On the topic of parenting, one thing I can take solace in is that I have yet to be arrested for being a negligent parent.  This seems to be happening a lot for very innocuous "offenses".  And by a lot, I mean I've recently come across two stories in which it happened.  Here's one and here's the other.

In the first one, the author left her four-year old in the car while she went in to an electronics store to (quickly) purchase a pair of headphones.  She was in a hurry to catch a flight and the headphones were to placate her son on the flight.  I definitely don't think this woman should have been arrested, but I do think it was the wrong decision.  And I'm not completely on board with all her justifications.  For one thing, how bad would it really have been to bring the kid inside.  Even if he throws a fit, it would have been a very temporary annoyance at worst.  Plus, she says he had an iPad, take it and tell him he has to come inside the store to use it.



For another thing -- and this is the bigger thing -- the basic crux of her defense is that what she did wasn't really unsafe, if you actually look at the evidence.  This is true, but it is also very specious.  Yes, it's extremely improbable that anything bad will happen if you leave your four-year old son in a car by himself.  But it's extremely improbable that anything bad will happen to him doing just about any "risky" behavior; this doesn't mean it's okay to engage in them.  For example, if you left your sleeping baby boy alone in a crib at night and then went clubbing out on the town and came back hours later, chances are nothing "bad" would happen to him.  Even if he woke up, he'd probably just cry himself back to sleep, which is often what happens when parents are there anyway (it's called sleep training).  But I think just about everybody would agree that that is unacceptable parenting.  Just because an individual act has a low probability of going badly, it doesn't make it okay to do it.  It also matters how "necessary" that act is (however you want to define necessary), and whether or not that act is part of a bigger network of risky behaviors in which no individual strand has a high probability of going badly, but taken as a whole they constitute something that does.  

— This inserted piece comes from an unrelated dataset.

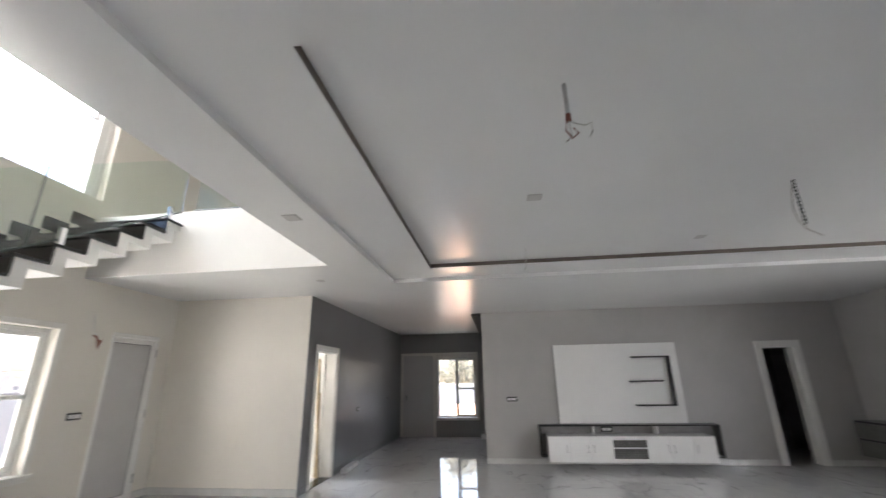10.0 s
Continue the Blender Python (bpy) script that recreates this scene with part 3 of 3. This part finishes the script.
# ---- glass railing with spigots ----
def spigot(x, y, z, m, h=0.17):
    e = thing("railing_post", (x, y, z), "short square metal glass-clamp post on a stair tread", "railing post", group="stair railing posts")
    bm = bmesh.new()
    tube(bm, [(x, y, z), (x, y, z + 0.008)], 0.042, n=16)
    part("base_ring", bm, m, e)
    part("clamp", bevelled(x - 0.026, x + 0.026, y - 0.026, y - 0.008, z + 0.008, z + h, 0.004), m, e)
    part("clamp", bevelled(x - 0.026, x + 0.026, y + 0.008, y + 0.026, z + 0.008, z + h, 0.004), m, e)
    part("core", bevelled(x - 0.024, x + 0.024, y - 0.008, y + 0.008, z + 0.008, z + h * 0.45, 0.002), M_BLACK, e)


def on_lower(k):
    return LY0 + TD * (k - 1)


spigot(3.72, on_lower(2) + 0.17, lz(2), M_STEEL)
spigot(3.72, on_lower(5) + 0.17, lz(5), M_STEEL)
spigot(3.7, on_lower(8) + 0.17, lz(8), M_CHROME)
bm = bmesh.new()
tube(bm, [(2.6, 4.17, lz(6)), (2.6, 4.17, lz(6) + 0.06), (2.6, 4.17, lz(6) + 0.15)], 0.03, 0.04, n=24)
tube(bm, [(2.6, 4.17, lz(6) + 0.146), (2.6, 4.17, lz(6) + 0.155)], 0.043, n=24)
solid("steel_tumbler", bm, M_TUMB, "tall tapered steel tumbler standing on a black stair tread", "tumbler", kind="")
YG = UY0 + 0.02
for x, k in ((3.84, 1), (4.99, 5), (5.58, 7), (6.75, 11)):
    spigot(x, YG, LZ + 0.178 + RU * (k - 1), M_CHROME)
gr = thing("glass_railing", (5.3, YG, LZ), "frameless green-tinted glass stair railing", "glass railing")


def glass_panel(x0, x1):
    bm = bmesh.new()

    def zb(x):
        return LZ + 0.178 + RU / UD * (x - UX0) + 0.02
    v = [bm.verts.new((x, y, z)) for y in (YG - 0.006, YG + 0.006) for x, z in ((x0, zb(x0)), (x1, zb(x1)), (x1, zb(x1) + 0.78), (x0, zb(x0) + 0.78))]
    for a in ((0, 1, 2, 3), (7, 6, 5, 4), (0, 4, 5, 1), (1, 5, 6, 2), (2, 6, 7, 3), (3, 7, 4, 0)):
        bm.faces.new([v[i] for i in a])
    p = part("glass_panel", bm, M_RAIL, gr)
    p.visible_shadow = False
    bm = bmesh.new()
    tube(bm, [(x0, YG, zb(x0) - 0.004), (x1, YG, zb(x1) - 0.004)], 0.009, n=6)
    part("edge_seal", bm, M_GEDGE, gr, "dark seal along the lower glass edge")
    if x0 > UX0:
        bm = bmesh.new()
        tube(bm, [(x0, YG, zb(x0)), (x0, YG, zb(x0) + 0.78)], 0.006, n=6)
        part("glass_edge", bm, M_GEDGE, gr, "dark polished glass edge")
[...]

Also, although I agree with the general sentiment that we have little reason to live in constant fear for our children's safety, and our society can be completely irrational about what constitutes risky behavior, the "our parents let us do a bunch of way worse thing" and "it's safer today than it was back then" arguments are not particularly convincing.  After all, it could be that the increase in safety is precisely because parents are more protective now.  Nobody argues that seat belts and airbags should be taken out of cars because the rate of serious injury from car crashes has dropped dramatically since 1975.

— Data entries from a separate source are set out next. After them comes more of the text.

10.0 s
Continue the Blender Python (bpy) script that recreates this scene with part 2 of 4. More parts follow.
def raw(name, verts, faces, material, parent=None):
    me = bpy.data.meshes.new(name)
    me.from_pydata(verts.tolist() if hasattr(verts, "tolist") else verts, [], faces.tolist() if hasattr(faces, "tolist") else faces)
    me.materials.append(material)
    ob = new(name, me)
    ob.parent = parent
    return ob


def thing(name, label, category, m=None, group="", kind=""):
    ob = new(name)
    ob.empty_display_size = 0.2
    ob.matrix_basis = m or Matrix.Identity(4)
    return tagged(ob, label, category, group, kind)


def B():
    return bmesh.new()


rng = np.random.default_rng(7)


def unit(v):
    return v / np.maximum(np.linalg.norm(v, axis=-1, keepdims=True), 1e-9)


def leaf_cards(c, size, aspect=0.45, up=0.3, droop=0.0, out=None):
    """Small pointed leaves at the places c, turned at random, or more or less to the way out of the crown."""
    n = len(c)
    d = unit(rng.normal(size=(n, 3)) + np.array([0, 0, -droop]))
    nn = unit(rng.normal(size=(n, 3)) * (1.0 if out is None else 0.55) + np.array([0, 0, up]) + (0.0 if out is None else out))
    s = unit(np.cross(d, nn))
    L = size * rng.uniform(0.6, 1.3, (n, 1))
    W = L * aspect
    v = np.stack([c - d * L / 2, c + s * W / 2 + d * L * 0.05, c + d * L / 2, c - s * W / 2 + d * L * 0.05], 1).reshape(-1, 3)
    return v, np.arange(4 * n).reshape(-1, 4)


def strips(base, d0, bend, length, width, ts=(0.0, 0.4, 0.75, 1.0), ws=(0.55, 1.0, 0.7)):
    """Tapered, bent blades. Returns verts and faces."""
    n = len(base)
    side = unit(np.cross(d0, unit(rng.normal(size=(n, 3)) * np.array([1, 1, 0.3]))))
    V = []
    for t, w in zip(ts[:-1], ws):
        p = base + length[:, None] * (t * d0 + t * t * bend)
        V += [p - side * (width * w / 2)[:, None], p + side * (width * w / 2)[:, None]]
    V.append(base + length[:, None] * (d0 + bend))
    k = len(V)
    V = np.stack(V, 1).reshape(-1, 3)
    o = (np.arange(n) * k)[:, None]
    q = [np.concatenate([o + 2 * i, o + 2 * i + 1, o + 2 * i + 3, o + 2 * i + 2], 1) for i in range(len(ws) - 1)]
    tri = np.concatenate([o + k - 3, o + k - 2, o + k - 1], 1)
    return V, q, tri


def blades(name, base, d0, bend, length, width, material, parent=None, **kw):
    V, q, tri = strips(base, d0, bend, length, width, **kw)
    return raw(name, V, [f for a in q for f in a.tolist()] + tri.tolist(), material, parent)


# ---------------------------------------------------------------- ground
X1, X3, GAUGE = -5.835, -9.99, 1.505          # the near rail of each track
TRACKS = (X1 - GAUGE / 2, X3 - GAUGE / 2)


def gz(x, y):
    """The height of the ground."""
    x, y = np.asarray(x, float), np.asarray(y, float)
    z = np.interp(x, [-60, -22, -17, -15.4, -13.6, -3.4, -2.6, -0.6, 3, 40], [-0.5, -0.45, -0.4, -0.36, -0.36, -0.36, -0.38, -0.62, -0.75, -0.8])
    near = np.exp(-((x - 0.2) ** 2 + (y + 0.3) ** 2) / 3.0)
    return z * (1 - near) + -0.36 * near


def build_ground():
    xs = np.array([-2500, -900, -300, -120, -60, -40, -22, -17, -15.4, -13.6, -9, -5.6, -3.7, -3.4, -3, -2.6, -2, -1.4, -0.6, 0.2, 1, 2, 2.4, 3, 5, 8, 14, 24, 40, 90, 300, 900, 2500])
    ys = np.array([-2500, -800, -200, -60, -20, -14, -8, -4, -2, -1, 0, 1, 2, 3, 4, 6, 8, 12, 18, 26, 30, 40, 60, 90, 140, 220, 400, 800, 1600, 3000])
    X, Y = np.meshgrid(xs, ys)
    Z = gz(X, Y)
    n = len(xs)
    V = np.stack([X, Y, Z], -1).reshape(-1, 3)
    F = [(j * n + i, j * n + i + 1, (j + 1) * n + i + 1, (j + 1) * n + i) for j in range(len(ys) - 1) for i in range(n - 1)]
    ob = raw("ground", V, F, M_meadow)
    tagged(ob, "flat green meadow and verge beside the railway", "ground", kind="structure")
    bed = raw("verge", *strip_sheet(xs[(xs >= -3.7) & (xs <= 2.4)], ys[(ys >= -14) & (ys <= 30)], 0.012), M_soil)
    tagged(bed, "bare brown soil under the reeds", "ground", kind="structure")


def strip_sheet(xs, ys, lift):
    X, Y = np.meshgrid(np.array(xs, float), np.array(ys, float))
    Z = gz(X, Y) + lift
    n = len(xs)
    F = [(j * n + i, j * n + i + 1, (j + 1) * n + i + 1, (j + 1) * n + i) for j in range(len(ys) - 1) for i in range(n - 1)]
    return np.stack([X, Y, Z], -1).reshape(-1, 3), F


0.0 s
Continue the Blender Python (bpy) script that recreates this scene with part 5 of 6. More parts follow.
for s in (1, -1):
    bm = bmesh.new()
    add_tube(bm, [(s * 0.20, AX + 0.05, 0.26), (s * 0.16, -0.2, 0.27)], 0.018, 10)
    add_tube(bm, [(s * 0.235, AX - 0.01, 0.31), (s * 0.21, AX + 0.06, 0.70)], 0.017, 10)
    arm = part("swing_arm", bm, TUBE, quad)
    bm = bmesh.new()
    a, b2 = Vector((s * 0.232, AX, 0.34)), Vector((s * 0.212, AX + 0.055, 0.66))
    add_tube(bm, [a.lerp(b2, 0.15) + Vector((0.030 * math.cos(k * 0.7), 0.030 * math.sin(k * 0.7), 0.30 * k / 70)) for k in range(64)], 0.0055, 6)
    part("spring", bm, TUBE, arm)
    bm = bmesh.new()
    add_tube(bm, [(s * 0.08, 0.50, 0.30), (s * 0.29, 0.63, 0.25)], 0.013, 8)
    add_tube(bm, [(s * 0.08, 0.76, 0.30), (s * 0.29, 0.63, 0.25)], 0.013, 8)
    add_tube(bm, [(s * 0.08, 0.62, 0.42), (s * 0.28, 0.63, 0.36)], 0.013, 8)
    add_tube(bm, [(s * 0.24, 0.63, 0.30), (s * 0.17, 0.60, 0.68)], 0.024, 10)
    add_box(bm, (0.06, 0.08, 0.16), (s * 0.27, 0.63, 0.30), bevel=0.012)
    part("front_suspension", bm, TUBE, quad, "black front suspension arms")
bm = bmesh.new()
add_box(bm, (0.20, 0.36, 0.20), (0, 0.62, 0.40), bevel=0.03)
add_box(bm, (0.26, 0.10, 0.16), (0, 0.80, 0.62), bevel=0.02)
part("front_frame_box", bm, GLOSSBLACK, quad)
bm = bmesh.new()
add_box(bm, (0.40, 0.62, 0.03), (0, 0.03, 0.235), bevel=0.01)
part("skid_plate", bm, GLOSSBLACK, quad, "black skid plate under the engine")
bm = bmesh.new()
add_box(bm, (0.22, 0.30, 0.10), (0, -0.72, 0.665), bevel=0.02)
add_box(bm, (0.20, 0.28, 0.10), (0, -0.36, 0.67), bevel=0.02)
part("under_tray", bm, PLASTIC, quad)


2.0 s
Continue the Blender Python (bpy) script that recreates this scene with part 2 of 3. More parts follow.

Lastly, the author fails to underscore what I believe are the two biggest concerns with leaving an unattended four-year old in a car while you shop: 1) the kid could take his seat belt off and do something like take the e-break off* or get out of the car and wander around the parking lot, 2) it freaks people out!  Calling the cops on this woman is very harsh, but it's somewhat understandable.  The "good samaritan" in this story doesn't know the woman or her intention or how long she's going to be gone.  If you see a kid alone in a car who shouldn't be, what are you supposed to do?  Kids do get abandoned in vehicles for long periods of time, sometimes on purpose, sometimes accidentally, and just because it's rare, does that mean you should always assume it's not happening if you see something fishy?  Now, the better course of action for the samaritan probably would have been to talk to the woman (Although what do you say -- "excuse ma'am I couldn't help but notice you might be a bad mother"?) or to wait and see if she's coming back out right away (probably what I would've done), but turning it over to the authorities isn't ­that unreasonable -- is it?

With all that said, I don't want it seem like I'm coming down too hard on this woman because the fact she faced criminal charges for this and that the possibility of her losing her son was even somewhere on the peripherals of the conversation is absolutely outrageous.  A warning from the police, something along the lines of, "Hey, people take it seriously if they see a toddler alone in a car, so don't do it anymore", would have been perfectly sufficient, I'm sure.    



Anyway ...

The second story is of a woman who let her nine-year old play in the park unsupervised while she worked at a nearby McDonald's.  And if all the facts are reported accurately, then this case, unlike the first one, is unmitigated horseshit.  Since when it is wrong to let a nine-year old play in a park unattended?  I don't remember exactly, but I'm pretty sure my parents let me do things like that at that age without supervision -- especially in a public area where I could go "check in" with them periodically.

Also, who sees a nine-year old playing unattended at a playground and calls the police?  (This is so different to me than a four-year old left alone in a car.)  I feel like I see this all the time.  Just a few weeks ago I was at a picnic/birthday party at a park and some little kid about nine came cruising up on his bike and just started chatting with one of the kids at the party.**  It never crossed my mind that the kid had been abandoned, and I should call the police.  I did wonder if his parents were keeping an eye on him, but that was not because he was potentially in danger; it was because he was potentially crashing the party.  (We were joking about how at parties in public parks, you always see a few kids in the mix and think, "Wait a second where did they come from?  Are they with us?  What's going on here?)  That would be my main concern as a parent, not "Is my son safe?", but "Is he bothering those people?".

There is also a racial/class element to this story that I won't go into because I don't have time and because the author of the story to which I linked pretty much nails it.  I don't really have anything to add other than to say it's fucked up, and I'm probably going to contribute some money to her defense.

Okay, that's all.  Until next time ...

*I did this once in my driveway as a kid, and my mom was just standing outside next to the car with the door open.  It started to roll down the driveway, but my mom was able to open the door and hop in and apply the brake before we got too far.

**He was trying to get the kid to get on his bike pegs and ride with him.  The kid declined, which was good, I would have had to intervene otherwise.